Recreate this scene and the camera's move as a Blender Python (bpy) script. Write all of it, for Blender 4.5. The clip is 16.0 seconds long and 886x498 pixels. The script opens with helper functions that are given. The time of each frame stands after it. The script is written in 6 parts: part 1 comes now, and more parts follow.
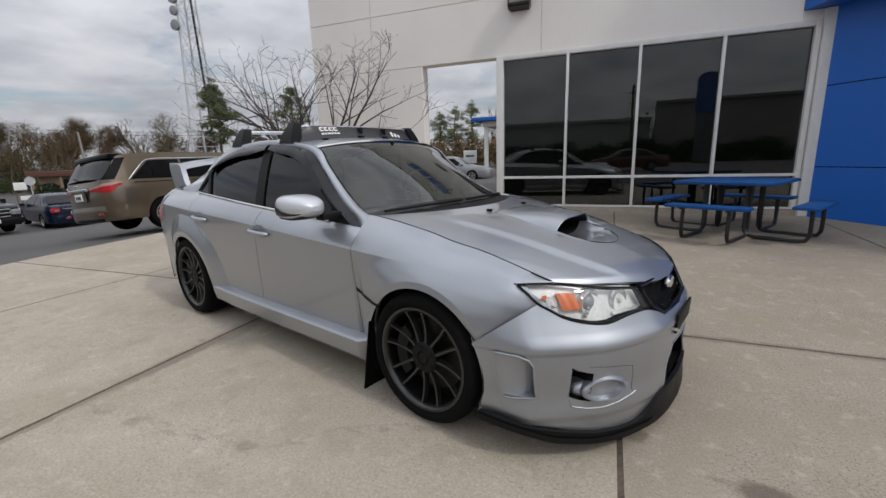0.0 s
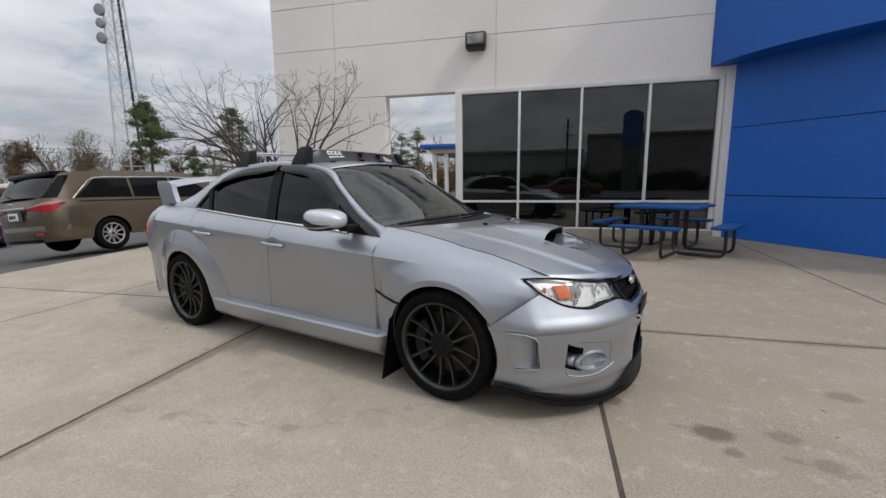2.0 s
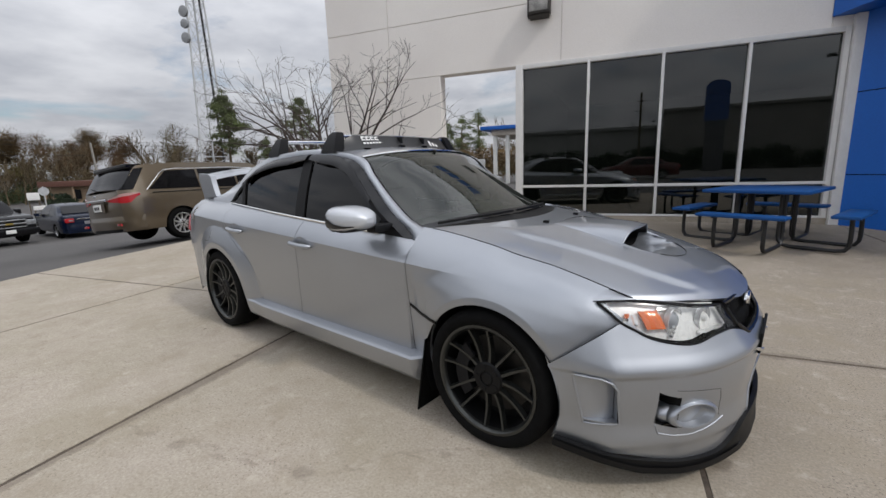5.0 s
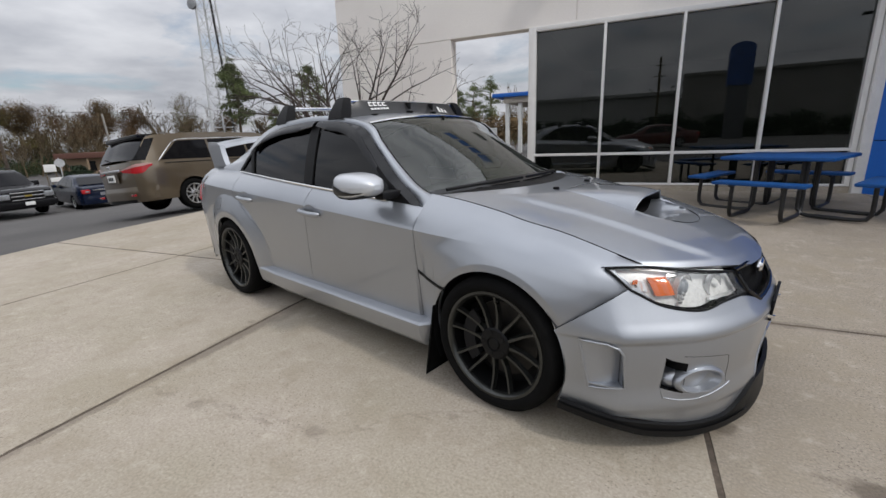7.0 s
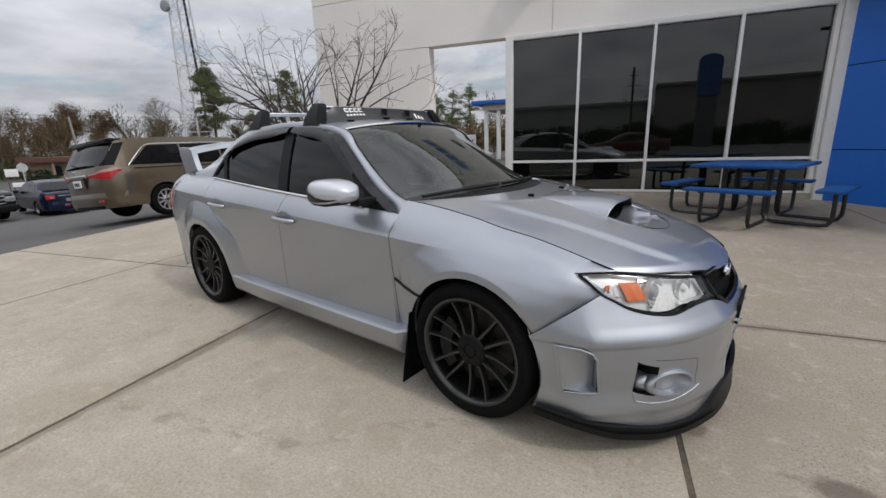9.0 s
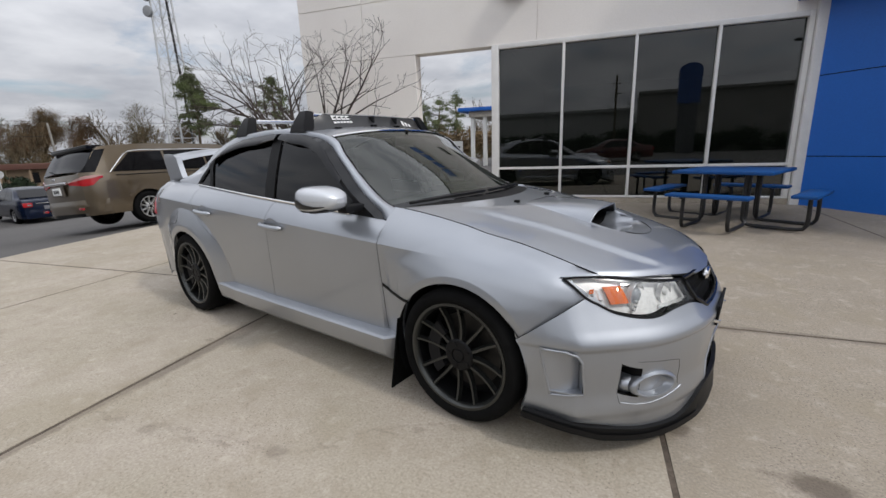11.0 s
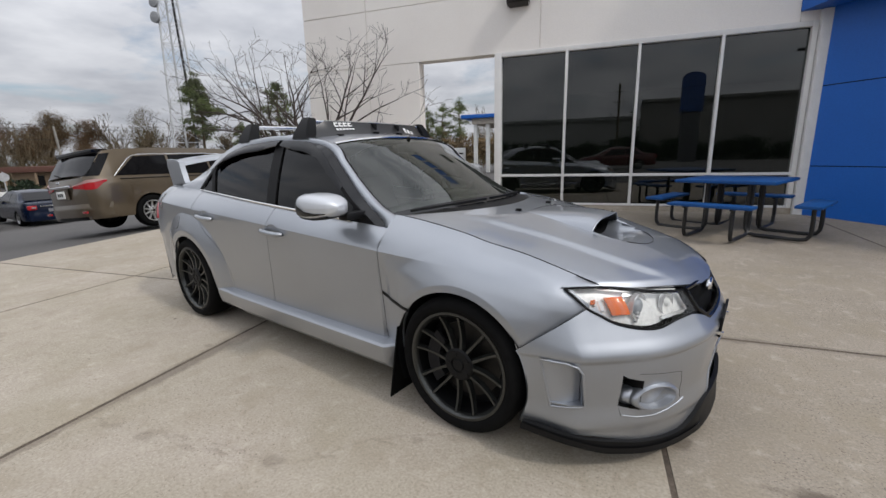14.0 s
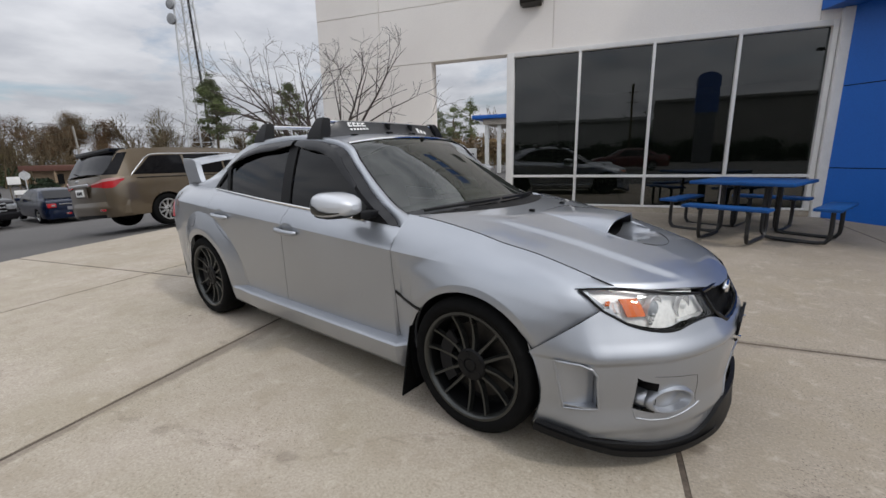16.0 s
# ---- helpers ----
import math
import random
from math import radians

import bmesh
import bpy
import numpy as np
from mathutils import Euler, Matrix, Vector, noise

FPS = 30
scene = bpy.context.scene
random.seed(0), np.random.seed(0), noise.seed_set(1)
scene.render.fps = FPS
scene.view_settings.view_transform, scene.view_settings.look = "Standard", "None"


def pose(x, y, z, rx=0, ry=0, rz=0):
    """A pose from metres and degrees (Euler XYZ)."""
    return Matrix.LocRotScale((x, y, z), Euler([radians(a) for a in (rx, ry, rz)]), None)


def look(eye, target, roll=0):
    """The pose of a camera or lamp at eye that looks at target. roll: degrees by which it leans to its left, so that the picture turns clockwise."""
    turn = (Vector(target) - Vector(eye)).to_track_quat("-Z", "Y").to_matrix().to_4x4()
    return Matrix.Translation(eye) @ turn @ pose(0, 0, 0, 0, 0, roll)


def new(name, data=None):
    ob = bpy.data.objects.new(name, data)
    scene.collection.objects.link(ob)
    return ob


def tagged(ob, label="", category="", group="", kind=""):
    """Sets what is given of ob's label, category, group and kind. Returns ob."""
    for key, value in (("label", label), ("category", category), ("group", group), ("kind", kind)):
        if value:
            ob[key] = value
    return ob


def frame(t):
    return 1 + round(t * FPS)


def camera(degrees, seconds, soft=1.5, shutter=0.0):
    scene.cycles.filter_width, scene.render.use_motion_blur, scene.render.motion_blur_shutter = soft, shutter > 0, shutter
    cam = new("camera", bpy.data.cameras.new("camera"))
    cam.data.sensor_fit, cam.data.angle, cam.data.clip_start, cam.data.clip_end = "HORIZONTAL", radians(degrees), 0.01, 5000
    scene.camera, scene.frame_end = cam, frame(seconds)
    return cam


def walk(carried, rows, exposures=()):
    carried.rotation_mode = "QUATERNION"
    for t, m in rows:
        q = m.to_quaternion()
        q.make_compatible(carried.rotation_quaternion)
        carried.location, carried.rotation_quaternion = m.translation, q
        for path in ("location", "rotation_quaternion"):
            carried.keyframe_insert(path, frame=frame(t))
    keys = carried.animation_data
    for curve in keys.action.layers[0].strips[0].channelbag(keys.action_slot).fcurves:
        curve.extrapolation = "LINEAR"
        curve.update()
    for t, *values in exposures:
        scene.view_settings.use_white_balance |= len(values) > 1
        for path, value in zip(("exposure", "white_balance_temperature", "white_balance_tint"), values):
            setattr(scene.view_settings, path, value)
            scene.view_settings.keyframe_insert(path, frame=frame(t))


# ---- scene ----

**Exercise directions**
Your task is to print the lines from the one containing "for path in" through the one containing "setattr(scene.view_settings, path, value)", exactly and with nothing added.

**Task answer**
        for path in ("location", "rotation_quaternion"):
            carried.keyframe_insert(path, frame=frame(t))
    keys = carried.animation_data
    for curve in keys.action.layers[0].strips[0].channelbag(keys.action_slot).fcurves:
        curve.extrapolation = "LINEAR"
        curve.update()
    for t, *values in exposures:
        scene.view_settings.use_white_balance |= len(values) > 1
        for path, value in zip(("exposure", "white_balance_temperature", "white_balance_tint"), values):
            setattr(scene.view_settings, path, value)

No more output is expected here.